Hacker News new | ask | show | jobs
by chris_va 4615 days ago
I'm glad to see more cluster management software getting open sourced, and this is sort of on the right track.

However, looking at the design, this still has a long way to go. There are a lot of failure modes you guys haven't encountered yet, which will result in a few design tweaks. For example, what happens if your health checkers decide to start reporting garbage data (e.g. maybe they are too overloaded to properly perform health checks)? Or when you have a query of death being issued? Also, things like traffic sloshing can very quickly build resonant failures in a system like this.

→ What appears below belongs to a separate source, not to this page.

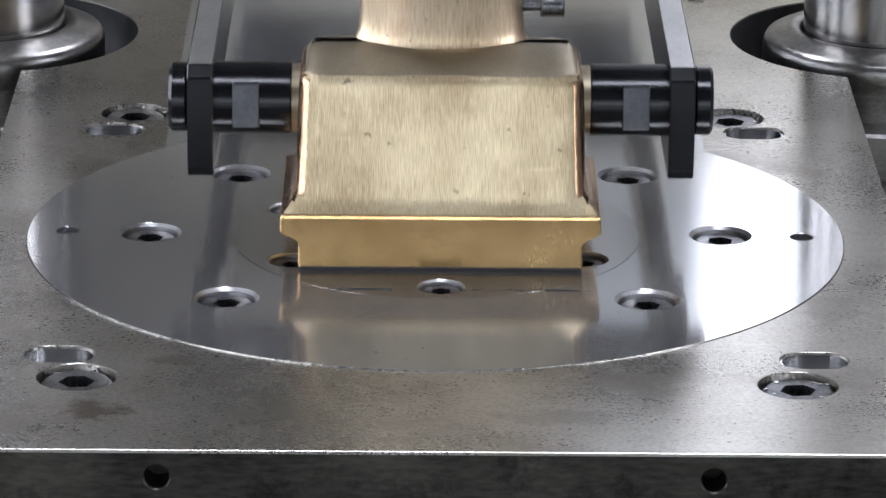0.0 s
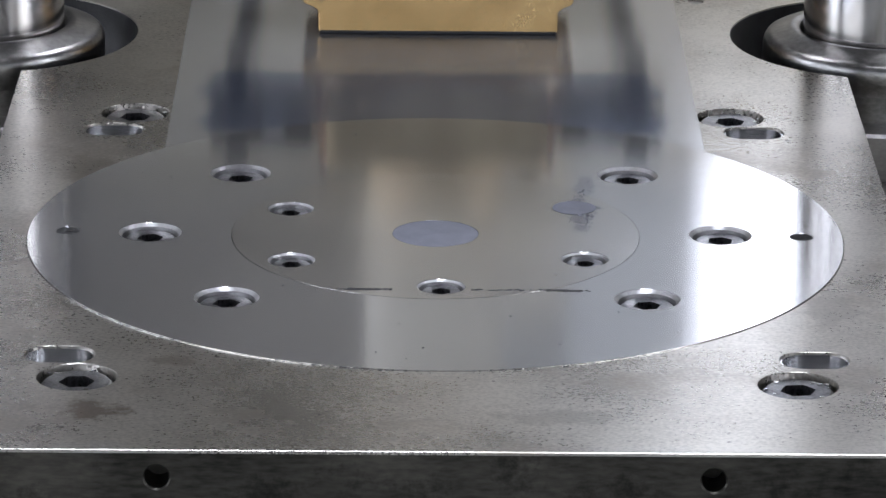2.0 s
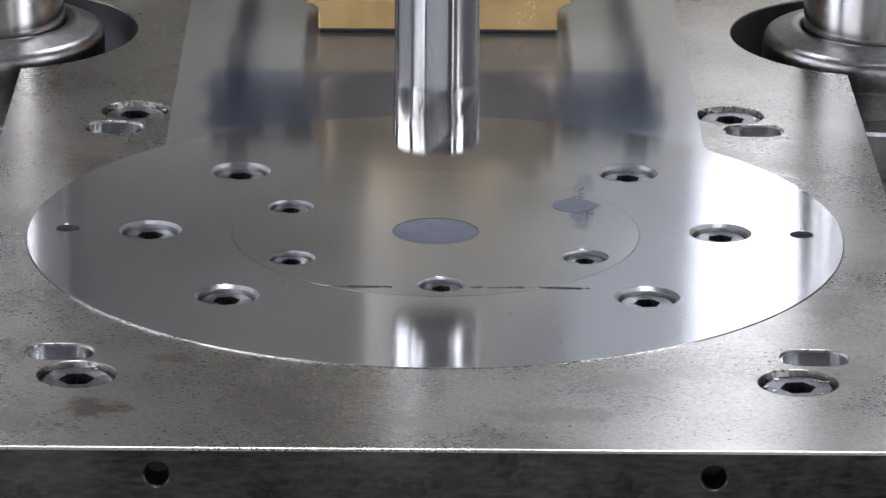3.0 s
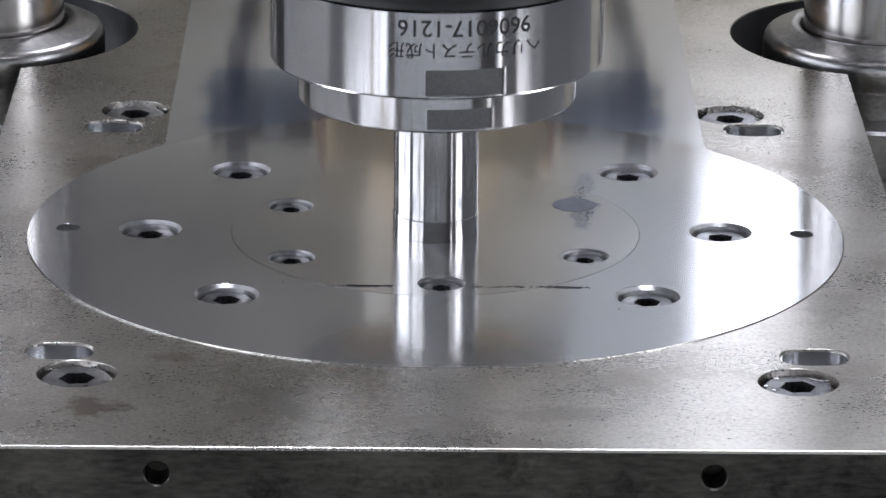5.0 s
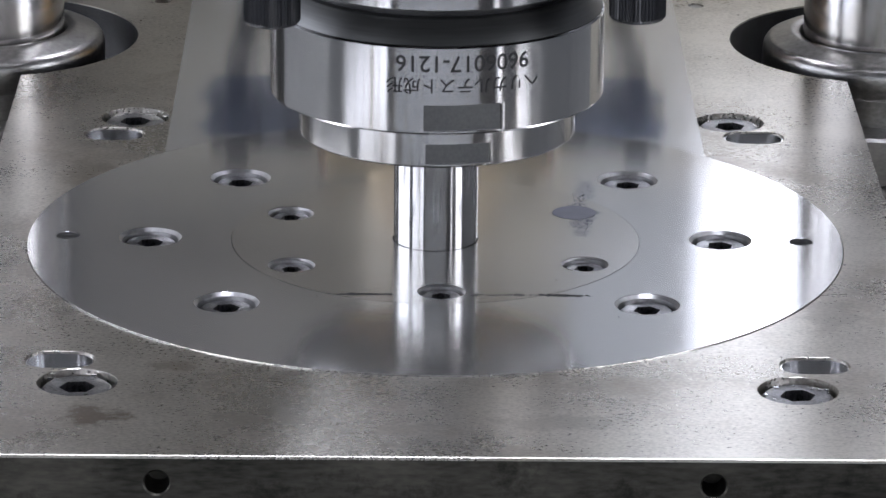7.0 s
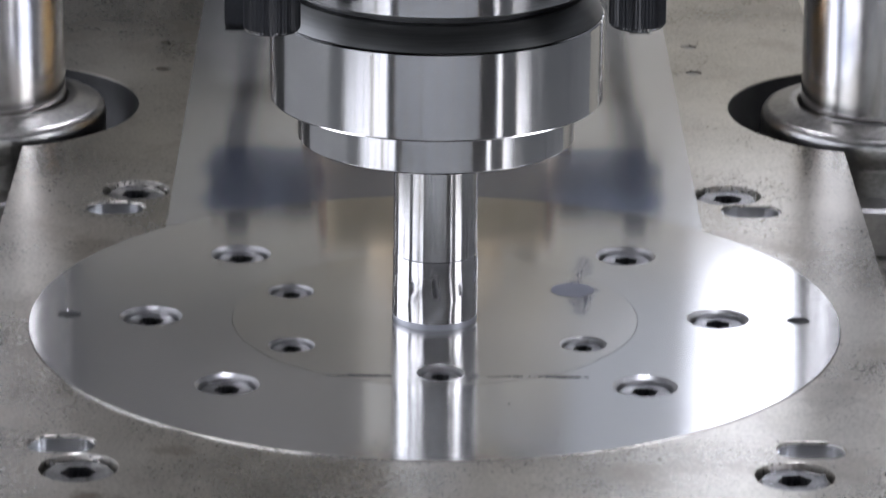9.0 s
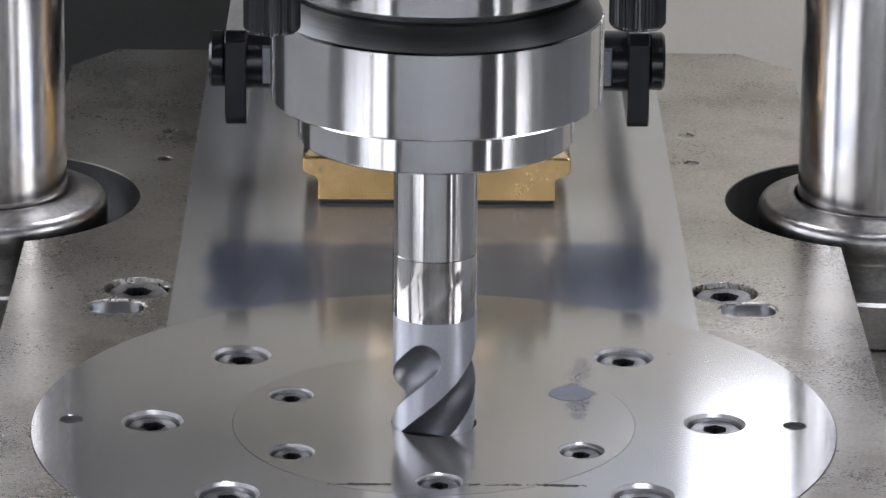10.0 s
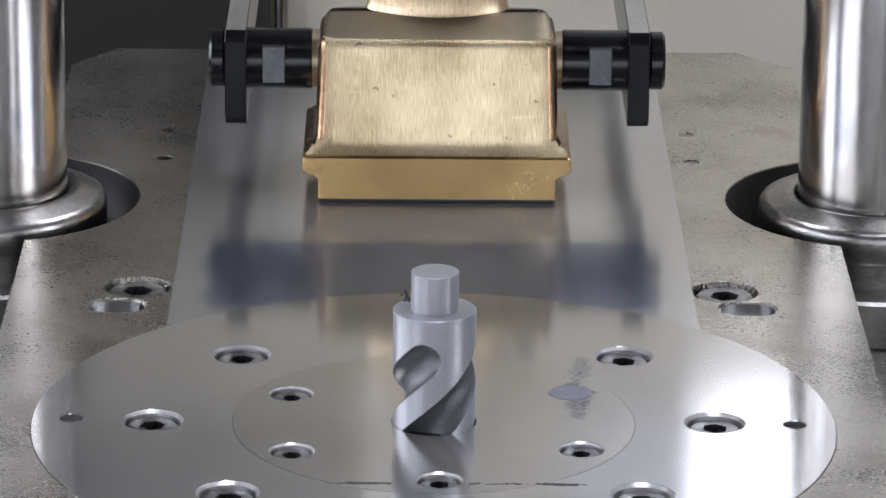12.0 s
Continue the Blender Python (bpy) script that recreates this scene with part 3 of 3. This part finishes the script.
def upper_punch():
    p = thing("upper_punch", "turned steel upper punch with a stepped round holder", "punch")
    n = 240

    def turned(levels, flat):
        """Levels of (radius, z); the flat takes a chord off the radius between two heights."""
        rings = []
        for r, z in levels:
            ring = []
            for i in range(n):
                a = 2 * math.pi * i / n
                q = r
                if flat and flat[0] - 1e-6 <= z <= flat[1] + 1e-6:
                    da = (a - FLAT_AT + math.pi) % (2 * math.pi) - math.pi
                    if abs(da) < flat[2]:
                        q = min(r, r * math.cos(flat[2]) / math.cos(da))
                ring.append((q * math.cos(a) * MM, q * math.sin(a) * MM, z * MM))
            rings.append(ring)
        return skin(bmesh.new(), rings)

    part("collar", turned([(36.6, 0), (37.4, 0.2), (38, 0.8), (38, 1.19), (38, 1.2), (38, 6.8), (38, 6.81), (38, 12)], (1.2, 6.8, radians(13.2))), PUNCH, p, smooth=True)
    holder = part("holder", turned([(44.0, 11.4), (45, 11.6), (45.5, 12.2), (45.5, 12.59), (45.5, 12.6), (45.5, 19.8), (45.5, 19.81), (45.5, 35.2), (45.1, 35.7), (44.0, 35.8)], (12.6, 19.8, radians(13.2))), PUNCH, p, "turned steel punch holder with two dull flats", smooth=True)
    part("bevel", turned([(44.7, 35.6), (45.0, 35.9), (42.0, 42.0), (41.4, 42.4), (38.0, 42.4)], None), BEVEL, p, "fine-turned dark bevel", smooth=True)
    part("groove", turned([(39.0, 42.3), (39.0, 44.6)], None), RECESS_SHADE, p, smooth=True)
    part("top_ring", turned([(38.5, 44.4), (42.4, 44.4), (43.0, 45.0), (43.0, 52), (40, 52.2)], None), PUNCH, p, smooth=True)
    for r, z0, z1, half in ((45.5, 12.6, 19.8, 13.2), (38.0, 1.2, 6.8, 13.2)):
        d = r * math.cos(radians(half)) + 0.06
        w = r * math.sin(radians(half)) * 0.985
        bm = bmesh.new()
        t = Vector((-math.sin(FLAT_AT), math.cos(FLAT_AT)))
        c = Vector((math.cos(FLAT_AT), math.sin(FLAT_AT)))
        vs = []
        for off in (d, d - 0.6):
            for u, z in ((-w, z0 + 0.1), (w, z0 + 0.1), (w, z1 - 0.1), (-w, z1 - 0.1)):
                q = c * off + t * u
                vs.append(bm.verts.new((q.x * MM, q.y * MM, z * MM)))
        for f in ((0, 1, 2, 3), (4, 5, 6, 7), (0, 1, 5, 4), (1, 2, 6, 5), (2, 3, 7, 6), (3, 0, 4, 7)):
            bm.faces.new([vs[i] for i in f])
        part("flat", bm, DULL, holder, "dull grey milled flat")
    wrapped_text("9606017-1216", 6.3, 45.56, 33.2, radians(-90 + 9.4), holder)
    wrapped_text("ヘリカルテスト成形", 4.72, 45.56, 26.8, radians(-90 + 9.8), holder)
    # stem, hollow below to clear the core of the compact
    bm = bmesh.new()
    lathe(bm, [(11.55, 0.5), (11.55, -33.0), (11.75, -33.3), (11.75, -34), (7, -34)], 96)
    part("stem", bm, PUNCH, p, "ground steel punch stem", smooth=True)
    bm = bmesh.new()
    rings = []
    for i in range(25):
        z = -33.2 - 17.8 * i / 24
        ring = []
        for k in range(144):
            a = 2 * math.pi * k / 144
            da = ((math.degrees(a) - 4.9 * (z + 60)) % 120) - 60
            q = 11.8 - 0.10 * max(0.0, 1 - (da / 30) ** 2) ** 0.5 * min(1.0, i / 4)
            ring.append((q * math.cos(a) * MM, q * math.sin(a) * MM, z * MM))
        rings.append(ring)
    inner = [[(6.9 * math.cos(2 * math.pi * k / 144) * MM, 6.9 * math.sin(2 * math.pi * k / 144) * MM, z * MM) for k in range(144)] for z in (-51.0, -36)]
    skin(bm, rings + inner, caps=False)
    part("punch_tip", bm, TIP, p, "mirror-polished punch tip", smooth=True)
    return p


def press_ram():
    """The ram with its clamp plate and knurled screws; it does not turn with the punch."""
    p = thing("press_ram", "grey press ram with a black clamp plate and knurled screws", "press ram")
    bm = bmesh.new()
    lathe(bm, [(30, 52.3), (41, 52.5), (41, 66), (82, 66), (83, 67), (83, 96), (30, 96)], 96)
    part("clamp_plate", bm, BLACK, p, "black clamp plate", smooth=True)
    for x, y in ((-43.5, -45), (52.5, -38)):
        bm = bmesh.new()
        rings = []
        for r, z in ((5.6, 41.6), (6.8, 42.0), (7.3, 43.0), (7.3, 57), (7.3, 66.5)):
            rings.append([((x + (r + (0.22 if k % 2 and 43 <= z <= 58 else 0)) * math.cos(math.pi * k / 48)) * MM, (y + (r + (0.22 if k % 2 and 43 <= z <= 58 else 0)) * math.sin(math.pi * k / 48)) * MM, z * MM) for k in range(96)])
        skin(bm, rings)
        part("knurled_screw", bm, BLACK, p, "black knurled screw head")
    bm = bmesh.new()
    lathe(bm, [(70, 95), (70, 1100)], 72)
    part("ram", bm, COLUMN, p, "grey press ram", smooth=True)
    return p


# ---- pressed compact ----
def compact():
    c = thing("helical_compact", "grey pressed powder-metal part with three helical grooves and a round pilot", "pressed part")
    n, rings = 360, []

    def row(z, shrink=0.0):
        ring = []
        for k in range(n):
            a = 2 * math.pi * k / n
            deg = math.degrees(a) + 90
            q = 11.6 - shrink
            # unrolled surface: along the helix and across it, from the centre of the groove's round end
            da = ((deg - (-13 + 5.45 * (z + 55.3)) + 60) % 120) - 60
            sx, sz = da * 0.2025 + (z + 33.8) * 1.1036, z + 33.8
            up, over = sx * 0.741 + sz * 0.672, sx * 0.672 - sz * 0.741
            d = abs(over) if up <= 0 else math.hypot(up, over)
            if d < 4.9:
                q -= 3.7 * (1 - (d / 4.9) ** 2) ** 0.55
            ring.append((q * math.cos(a) * MM, q * math.sin(a) * MM, z * MM))
        return ring

    rings = [row(-21.8, 0.25), row(-22.05)]
    z = -23.0
    while z > -78:
        rings.append(row(z))
        z -= 0.25
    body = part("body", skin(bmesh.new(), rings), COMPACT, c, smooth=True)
    body.data.materials.append(FLANK_SHADE)
    # groove faces take the darker tone in place of real shade
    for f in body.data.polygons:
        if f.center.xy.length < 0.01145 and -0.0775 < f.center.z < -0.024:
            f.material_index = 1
    bm = bmesh.new()
    lathe(bm, [(6.65, -22.5), (6.65, -11.1), (6.45, -10.9)], 64)
    part("pilot", bm, COMPACT, c, smooth=True)
    bm = bmesh.new()
    rnd = random.Random(9)
    for k in range(7):
        m = Matrix.Translation(((-8.6 + rnd.uniform(-1, 1.6)) * MM, (5.2 + rnd.uniform(-1, 1)) * MM, (-21.2 + 0.35 * k) * MM))
        bmesh.ops.create_icosphere(bm, subdivisions=1, radius=rnd.uniform(0.4, 0.8) * MM, matrix=m)
    part("flash_crumb", bm, RESIDUE, c, "dark crumb of flash")
    return c


def powder_fill():
    bm = bmesh.new()
    lathe(bm, [(11.6, 0.10), (11.8, 0.0), (11.8, -2.5)], 64)
    return tagged(part("powder_fill", bm, POWDER), "loose blue-grey metal powder filling the die bore", "powder")


shell()
press_body()
columns()
DIE = die_set()
spill(DIE)
SHOE = feed_shoe()
UPPER = upper_punch()
RAM = press_ram()
COMPACT_PART = compact()
FILL = powder_fill()


# ---- what moves ----
# height of the die set, millimetres
DIE_Z = [(0, 0), (2.4, 0), (3.0, 0.7), (3.2, 0.9), (4.8, 0.9), (5.6, 0.9), (6.0, 0.8), (6.5, -0.2), (7.0, -1.4), (7.2, -1.9), (7.9, -3.4), (8.5, -6.5), (8.8, -14.4), (9.0, -24.4), (9.2, -35.6), (9.4, -45.0), (9.5, -48.4), (9.7, -52.6), (9.9, -55.2), (10.0, -55.5), (11.4, -55.5), (12.0, -55.2)]
# front of the feeding box, millimetres
SHOE_Y = [(0, -33), (0.1, -41), (0.2, -34.6), (0.3, -28.5), (0.4, -37), (0.5, -41.3), (0.6, -30), (0.7, -33), (0.8, -41), (0.9, -41), (1.0, -36), (1.1, -19.5), (1.2, 4), (1.3, 37), (1.4, 72), (1.5, 109), (1.6, 148), (1.7, 176.5), (1.8, 195), (1.9, 203.5), (2.0, 206.5), (7.5, 206.5), (9.5, 203.5), (12.0, 203.0)]
# underside of the punch collar, millimetres, and the turn of the punch in degrees
PUNCH_Z = [(0, 190, 0), (2.5, 170, 0), (2.7, 123.1, 0), (2.8, 105.0, 0), (2.9, 90.7, 0), (3.0, 77.6, 0), (3.1, 66.9, 0), (3.2, 58.5, 0), (3.5, 46.1, 0), (4.0, 37.6, 0), (4.8, 37.7, 0), (5.0, 39.9, 0), (5.5, 45.0, 0), (6.0, 44.0, 0), (6.5, 37.7, 0), (7.0, 30.3, -0.6), (7.2, 28.6, -1), (7.6, 28.3, 8), (8.3, 28.3, 60), (8.8, 28.3, 100), (9.0, 28.3, 130), (9.5, 28.3, 205), (10.0, 28.3, 228), (10.3, 28.4, 228), (10.5, 32.0, 228), (10.6, 34.1, 228), (10.8, 38.1, 228), (11.0, 39.4, 228), (11.2, 39.9, 228), (11.3, 40.3, 228), (11.4, 45.6, 228), (11.5, 54.5, 228), (11.6, 65.7, 228), (11.7, 78.5, 228), (11.8, 94.9, 228), (11.9, 117, 228), (12.0, 142, 228)]


def at(table, t):
    for (a, *u), (b, *v) in zip(table, table[1:]):
        if a <= t <= b:
            return u[0] + (v[0] - u[0]) * (t - a) / (b - a)
    return table[-1][1]


def motions():
    walk(DIE, [(t, pose(0, 0, z * MM)) for t, z in DIE_Z])
    times = sorted({t for t, _ in DIE_Z} | {t for t, _ in SHOE_Y})
    walk(SHOE, [(t, pose(0.0012, at(SHOE_Y, t) * MM, at(DIE_Z, t) * MM)) for t in times])
    walk(UPPER, [(t, pose(0, 0, z * MM, 0, 0, r)) for t, z, r in PUNCH_Z])
    walk(RAM, [(t, pose(0, 0, z * MM)) for t, z, r in PUNCH_Z])
    walk(COMPACT_PART, [(t, pose(0, 0, 0, 0, 0, (at(DIE_Z, 10.0) - z) * 5.45)) for t, z in DIE_Z if t <= 10.0] + [(12.0, pose(0, 0, 0))])
    walk(FILL, [(t, pose(0, 0, z * MM)) for t, z in DIE_Z if t <= 2.4] + [(3.0, pose(0, 0, 0.0005)), (3.1, pose(0, 0, 0.0003)), (3.2, pose(0, 0, -0.0006)), (3.5, pose(0, 0, -0.012)), (4.5, pose(0, 0, -0.085)), (7.2, pose(0, 0, -0.092)), (10.0, pose(0, 0, -0.14)), (12.0, pose(0, 0, -0.14))])


motions()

(Source: many years working on Google infrastructure, including causing outages related to load balancing code)

1 comments

What is traffic sloshing?

Good point on garbage data reporting; we do basic validation in synapse, here: https://github.com/airbnb/synapse/blob/master/lib/synapse/se...

We could probably do more there to ensure valid names, IPs and ports (matching against a regex should do it). Also, because of the built-in health checking in haproxy, just the presence of some invalid name in the list of machines doesn't mean that we're going to try to start sending traffic there.

Traffic sloshing (basic overview): Say you have a pool of machines for a service (traditionally this problem is multi-regional, though it technically can happen at any scale). For some reason (machine restart, query of death, reloading, etc) a subset of your backends become unhealthy. This gets automatically detected by your framework, and the traffic gets routed to different machines. Now, you may have under-provisioned your backends (or you have a query of death), so this concentration of traffic on a smaller number of machines causes them to choke. You get a seesaw effect of traffic going around to the different backends, taking them out like a concentrated firehose. These failures all get detected by your framework, which routes traffic away from the backends. What you really wanted was a steady stream to all backends. A lot of load balancing systems have this failure mode. The good ones can detect it and converge back to a good steady state. The naive ones just keep the firehose spinning. It is harder to fall into this trap with simple binary health checking. It becomes a lot easier when you do traffic allocation by latency, or have more complicated health criteria that is easier to fail.

On the health checking/garbage data front: It's usually more of a problem when something misreports a bad backend, rather than misreporting a good backend. The latter is easy to catch (as you mention, haproxy does it). The former is hard because one misbehaved health-checker can suddenly unload all of your services.

That happened at work a few weeks ago---basically, one of our components did a health check of of DNS when the health check DNS record was mistakenly deleted. Because of the way the health check code was written, that component thought the DNS servers were down and shut down. That in turn, shut down other components that were health checking that component. Boom! Instant virtual dominoes.